My son is seven years old and thinks it is super cool to pretend to “make it rain” with his hands and imitate stacks of money flying in the air. My first reaction is to cringe and wish he didn’t think it was cool. Sometimes I hear him say things like, “If I had a million dollars I would buy every Sonic the Hedgehog toy in the world.” Another cringe. I’m like a broken record with my children and feel like I am constantly telling them that money doesn’t buy happiness. But I am a hypocrite.
I love what I do, but I do think about the monetary value of each hour that I work and what that can buy me. For example, my daughter needed new glasses that cost about $400 with her prescription. That is ~ 2 hours of client work. So, when I finish some work for a client I think, “Great, that paid for her glasses.”
Our move to France was largely since we could work less and live a nice lifestyle because the cost of living is so much lower here. There is that connection again—happiness and money.
Here are some things that I am doing to help my children and myself understand the relationship between happiness and money.
Watch Your Month
As you know, your children listen to what you say (except for put your toys away and be nice to your brother). When I have kids over for playdates, I hear them say verbatim things their parents have said. It doesn’t always translate into our children’s heads like we want it to.
So, the first step is relatively easy. Pay attention to what you think and say. If you think to yourself that life would be better if you had a nicer car, that message will inevitably come out of your mouth in some form or another.
Be A Role Model
It is very easy to embrace materialism with One-click shopping, but remember, your kids are watching you. To teach them patience and help them understand what they really need versus want, we must do the same. I took my daughter shopping to get some new jeans for school since she has outgrown her other pair (which she barely ever wore by the way). On this trip she would see something she liked, look at the price and say, “It’s not worth that much” or “I don’t really need this, do I?”. It was like watching a shorter version of myself!
While I appreciate her thriftiness, it drove home that I need to be her role model in both not consuming for the sake of consuming, but also being okay with spending money on what you value most.

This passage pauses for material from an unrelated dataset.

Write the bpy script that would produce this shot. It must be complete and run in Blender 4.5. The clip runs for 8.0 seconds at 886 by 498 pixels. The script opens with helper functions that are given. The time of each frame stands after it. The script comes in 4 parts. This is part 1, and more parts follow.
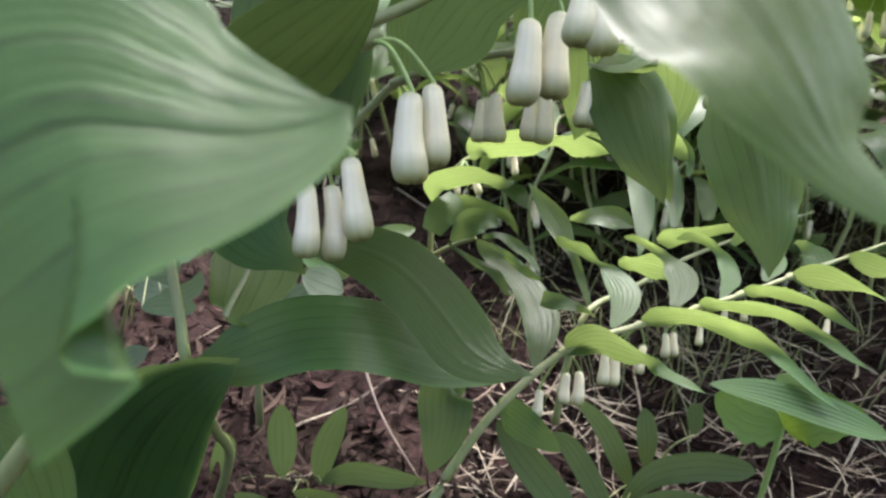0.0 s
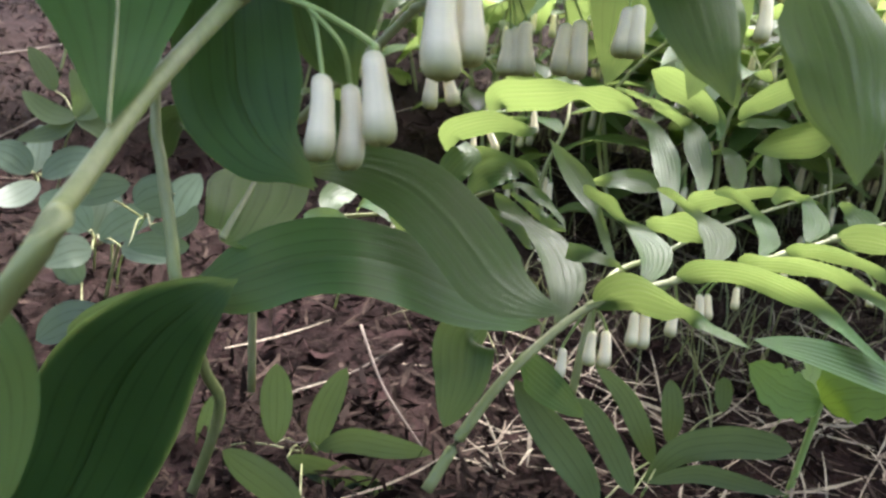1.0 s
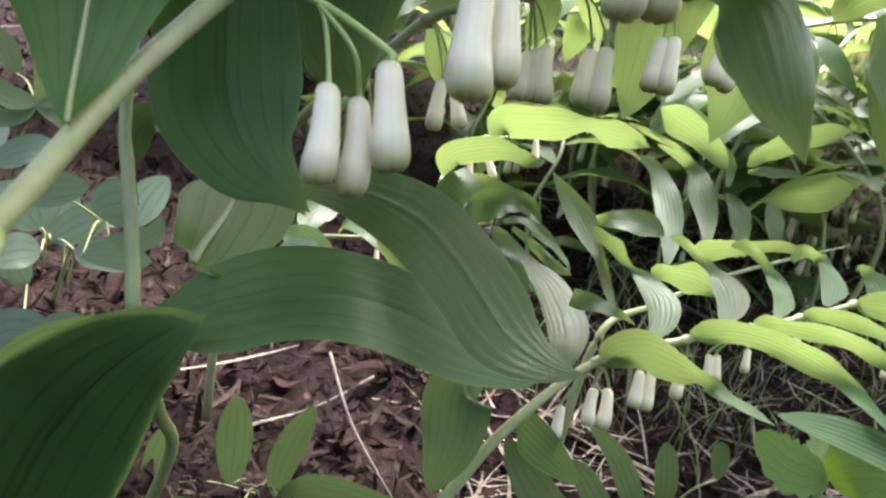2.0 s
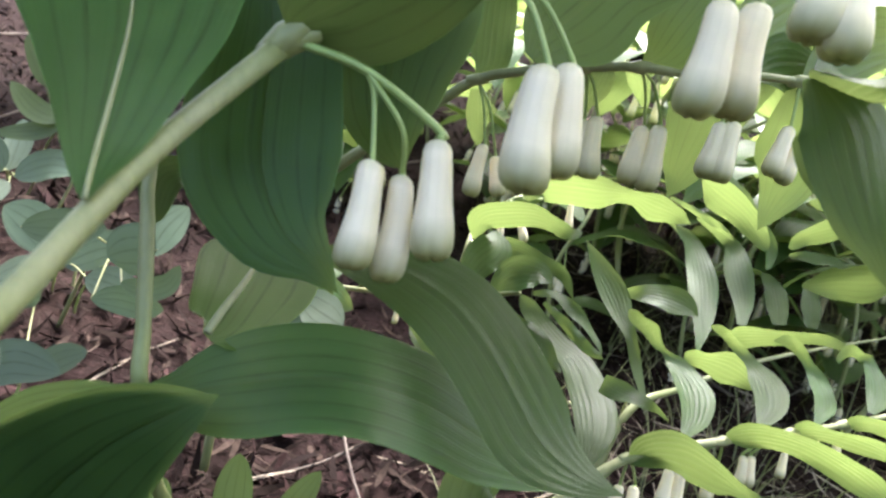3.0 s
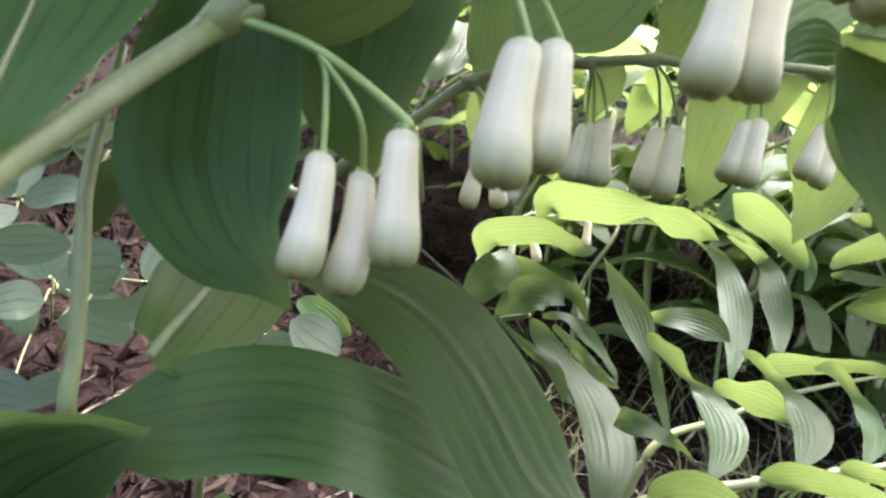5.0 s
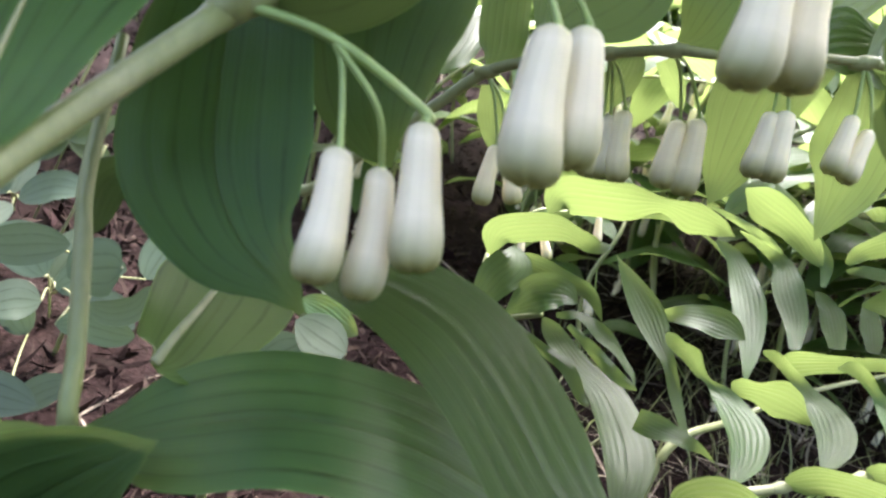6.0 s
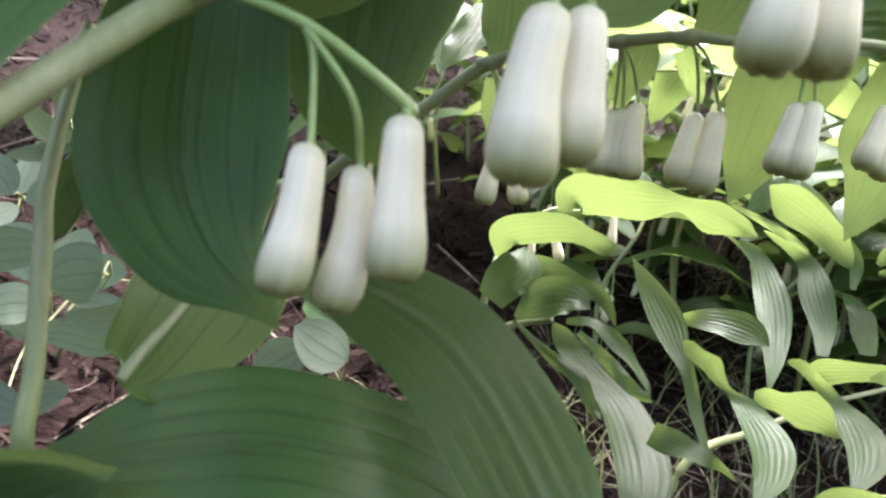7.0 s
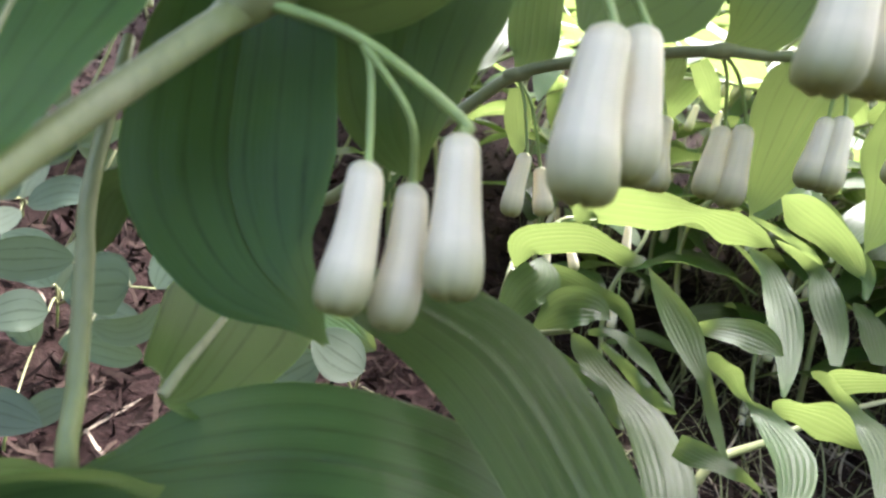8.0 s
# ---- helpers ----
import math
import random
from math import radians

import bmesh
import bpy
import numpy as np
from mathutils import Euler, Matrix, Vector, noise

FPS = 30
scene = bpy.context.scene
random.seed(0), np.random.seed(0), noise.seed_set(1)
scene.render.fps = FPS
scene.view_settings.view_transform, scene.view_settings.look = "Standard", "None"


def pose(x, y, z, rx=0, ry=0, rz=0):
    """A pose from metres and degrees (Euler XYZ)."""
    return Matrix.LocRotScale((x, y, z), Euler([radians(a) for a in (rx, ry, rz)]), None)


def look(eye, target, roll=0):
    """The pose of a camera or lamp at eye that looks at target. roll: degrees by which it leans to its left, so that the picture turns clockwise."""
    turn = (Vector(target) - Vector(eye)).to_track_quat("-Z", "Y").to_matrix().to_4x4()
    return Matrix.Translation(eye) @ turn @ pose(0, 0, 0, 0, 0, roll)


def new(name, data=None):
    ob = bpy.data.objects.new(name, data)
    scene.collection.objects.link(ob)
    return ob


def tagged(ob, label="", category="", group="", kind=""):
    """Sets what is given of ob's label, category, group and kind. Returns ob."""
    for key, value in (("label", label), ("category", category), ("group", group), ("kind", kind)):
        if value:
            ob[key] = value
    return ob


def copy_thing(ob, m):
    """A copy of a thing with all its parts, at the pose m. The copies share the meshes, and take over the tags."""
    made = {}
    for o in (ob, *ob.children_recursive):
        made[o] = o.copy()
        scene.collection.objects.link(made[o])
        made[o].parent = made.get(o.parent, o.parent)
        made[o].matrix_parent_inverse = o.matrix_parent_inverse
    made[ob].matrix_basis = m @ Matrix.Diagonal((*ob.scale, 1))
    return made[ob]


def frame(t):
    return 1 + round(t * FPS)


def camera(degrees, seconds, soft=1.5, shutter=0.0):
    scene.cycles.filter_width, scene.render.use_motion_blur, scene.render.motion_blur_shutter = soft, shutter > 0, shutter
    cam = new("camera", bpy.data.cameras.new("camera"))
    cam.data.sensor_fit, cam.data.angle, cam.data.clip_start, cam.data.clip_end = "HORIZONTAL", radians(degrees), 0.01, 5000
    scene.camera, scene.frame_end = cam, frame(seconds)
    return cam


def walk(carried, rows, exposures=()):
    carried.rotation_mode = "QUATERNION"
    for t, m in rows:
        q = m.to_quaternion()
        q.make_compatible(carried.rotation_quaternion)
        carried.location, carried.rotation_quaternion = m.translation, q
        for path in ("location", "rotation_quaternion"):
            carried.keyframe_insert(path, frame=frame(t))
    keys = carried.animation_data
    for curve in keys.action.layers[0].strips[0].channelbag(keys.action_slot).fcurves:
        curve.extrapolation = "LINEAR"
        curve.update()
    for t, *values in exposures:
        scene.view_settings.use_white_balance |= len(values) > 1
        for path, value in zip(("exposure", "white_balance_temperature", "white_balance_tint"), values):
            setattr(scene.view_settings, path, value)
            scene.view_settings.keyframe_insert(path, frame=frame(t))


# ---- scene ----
cam = camera(60, 8.0, soft=2.4, shutter=0.3)
cam.data.dof.use_dof, cam.data.dof.focus_distance, cam.data.dof.aperture_fstop = True, 0.23, 30
ROWS = [
    (0, pose(0.0034, 0.0015, 0.1732, 72.03, -3.01, -0.03)),
    (0.5, pose(0.0085, 0.0169, 0.1612, 71.72, -3.37, 1.08)),
    (1, pose(-0.0031, 0.0170, 0.1430, 73.04, -5.01, -0.02)),
    (1.2, pose(-0.0134, 0.0232, 0.1420, 72.74, -5.23, -1.89)),
    (2.3, pose(-0.0116, 0.0504, 0.1401, 75.03, -11.20, -0.57)),
    (2.5, pose(-0.0103, 0.0560, 0.1435, 75.26, -11.75, -0.07)),
    (3, pose(-0.0194, 0.0576, 0.1476, 76.14, -14.31, 0.60)),
    (3.5, pose(-0.0162, 0.0605, 0.1499, 76.30, -14.15, 1.60)),
    (4, pose(-0.0121, 0.0643, 0.1484, 77.00, -14.37, 2.57)),
    (5.5, pose(-0.0062, 0.0806, 0.1405, 77.92, -12.97, 3.41)),
    (6, pose(-0.0111, 0.0835, 0.1407, 77.46, -13.18, 2.98)),
    (6.5, pose(-0.0112, 0.0944, 0.1390, 77.24, -12.50, 3.60)),
    (7, pose(-0.0067, 0.0952, 0.1404, 77.00, -12.63, 4.52)),
    (7.5, pose(-0.0094, 0.0951, 0.1440, 76.52, -12.42, 4.07)),
    (8, pose(-0.0155, 0.0954, 0.1403, 77.37, -13.03, 3.78)),
]
EXPOSURES = [(0.0, 2.73, 6230, 15), (1.2, 2.80, 6230, 15), (2.5, 3.00, 6230, 15), (4.0, 3.03, 6230, 15), (5.5, 3.04, 6200, 18), (8.0, 3.04, 6200, 18)]
walk(cam, ROWS, EXPOSURES)

# ---- light: a bright overcast sky, brighter towards the open side behind the plants ----
SUN_ELEVATION, SUN_TURN = radians(60), radians(24)
world = bpy.data.worlds.new("sky")
scene.world = world
world.use_nodes = True
wn = world.node_tree.nodes
sky = wn.new("ShaderNodeTexSky")
sky.sky_type, sky.sun_disc = "NISHITA", False
sky.sun_elevation, sky.sun_rotation = SUN_ELEVATION, SUN_TURN
sky.air_density, sky.dust_density, sky.ozone_density = 1.0, 7.0, 0.6
wn["Background"].inputs["Strength"].default_value = 0.138
world.node_tree.links.new(sky.outputs[0], wn["Background"].inputs["Color"])
sun = new("sun", bpy.data.lights.new("sun", "SUN"))
sun.data.energy, sun.data.angle, sun.data.color = 3.2, radians(30), (0.98, 0.98, 0.95)
toward_sun = Vector((math.sin(SUN_TURN) * math.cos(SUN_ELEVATION), math.cos(SUN_TURN) * math.cos(SUN_ELEVATION), math.sin(SUN_ELEVATION)))
sun.matrix_world = look(toward_sun * 3, (0, 0, 0))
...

Our children learn from us, just like we learned from our parents. My thriftiness comes from my father. Every weekend he takes his empty Budweiser cans to recycle and get his five cents a can. He doesn’t need to do this but does. My enjoyment of nice things comes from my mom. From her I learned that I like the feeling of well-made shoes and cashmere sweaters. When I put these two traits together, it helps me understand my behavior and make sure that my actions are aligned with who I really am.
The message I would like to convey to my children is that money is a resource, and happiness is something you need to figure out for yourself. There is a connection between money and happiness, but it isn’t direct. I hope my words and actions teach them this.